L’élection de Laurent Kraemer et de Camille Bürgi au conseil d’administration du Syndicat national des antiquaires en décembre a produit quelques vagues parmi leurs pairs. Certains ont présenté leur démission du syndicat, d’autres, plus discrets, ont confié qu’ils comptaient prendre le large, sans proclamation. Pour Laurent Kraemer, elle représente une forme de réhabilitation. Depuis 2016, il est mis en examen dans l’affaire des faux sièges vendus au château de Versailles. Sa galerie avait alors dû se retirer de la Biennale des antiquaires, organisée par le syndicat, lequel «prit acte» de cette décision. La galerie Aaron, qui n’avait pas voulu suivre le mouvement après la confession de son responsable du mobilier, Bill Pallot, fut exclue du salon. Depuis, la Biennale, un temps l’un des événements les plus prestigieux du marché de l’art dans le monde, a d’elle-même signé l’acte de son décès. L’élection de Laurent Kraemer et celle de Camille Bürgi, qui ne comptent pas que des amis au sein de la profession, tiennent peut-être du banal concours de circonstances. Dix-sept sièges étaient à pourvoir pour constituer le conseil. Sur les 230 membres du syndicat, seize se sont portés candidats. Ils étaient donc automatiquement élus, fût-ce avec une seule voix (en fait, ils ont franchi le seuil de la moitié des votes). Depuis, voyant la controverse poindre, Laurent Kraemer a choisi de se mettre en retrait de cette instance. Revenu à la présidence du SNA, avec près de 90 % des voix, Mathias Ary Jan espère donc clore l’épisode, tout en ne manquant pas de rappeler que Laurent Kraemer bénéficie de la présomption d’innocence.
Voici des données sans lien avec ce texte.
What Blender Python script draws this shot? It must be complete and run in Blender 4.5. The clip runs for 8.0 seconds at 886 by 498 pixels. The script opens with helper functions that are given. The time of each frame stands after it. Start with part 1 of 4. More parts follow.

Néanmoins, les remous qui continuent d’agiter le microcosme témoignent des blessures qu’inflige l’activité des faussaires à toute une sphère, aggravant la désaffection envers le mobilier ancien. Comme l’ont souligné les auteurs du récent rapport sur les moyens de renforcer la recherche de provenance, les pouvoirs publics ont leur part de responsabilité en laissant traîner les instructions au-delà du raisonnable.

Plusieurs scandales, toujours irrésolus, affaiblissent les instances représentatives du marché de l’art

Cela fait sept années qu’a éclaté une série retentissante de scandales de supposés faux meubles de l’Ancien Régime, impliquant également l’antiquaire Jean Lupu ou la famille Poisson, sans que ne se profile le moindre procès. Cela fait huit ans que Gérard Lhéritier a été mis en examen et l’entreprise Aristophil acculée à la faillite. Cela fait dix ans qu’une prétendue collection de fausses photographies anciennes a été dispersée à Deauville. Les victimes ne peuvent se faire rembourser. Ceux qui sont présentés, à tort ou à raison, comme les principaux suspects d’escroqueries portant sur des dizaines voire des centaines de millions d’euros vivent sous le régime du soupçon, dont Francis Bacon disait qu’il était parmi nos pensées comme les chauves-souris parmi les oiseaux, toujours voltigeant dans l’obscurité. Leur réputation est atteinte, leur entreprise sabordée, sans qu’ils puissent se défendre publiquement et clore un chapitre de leur vie. Les enquêteurs voient leur travail partir en fumée. Le monde de l’art dans son ensemble, des acteurs du marché aux conservateurs des musées, reste durablement atteint dans son image. Aucun garde des Sceaux, héritier de Francis Bacon, n’ose rappeler à l’ordre une magistrature exsangue, laissant courir une situation qui devrait faire honte à la France. Ces scandales toujours irrésolus affaiblissent d’autant les instances représentatives du marché de l’art, déjà fractionné entre syndicats, compagnies, cercles, antiquaires, commissaires-priseurs, galeristes, artistes, experts et autres courtiers. Ce morcellement, tout comme l’absence d’un interlocuteur privilégié au sein de l’exécutif, rendent d’autant plus difficile l’expression d’une parole forte d’un secteur dont l’impact culturel et économique mériterait davantage de respect et d’attention.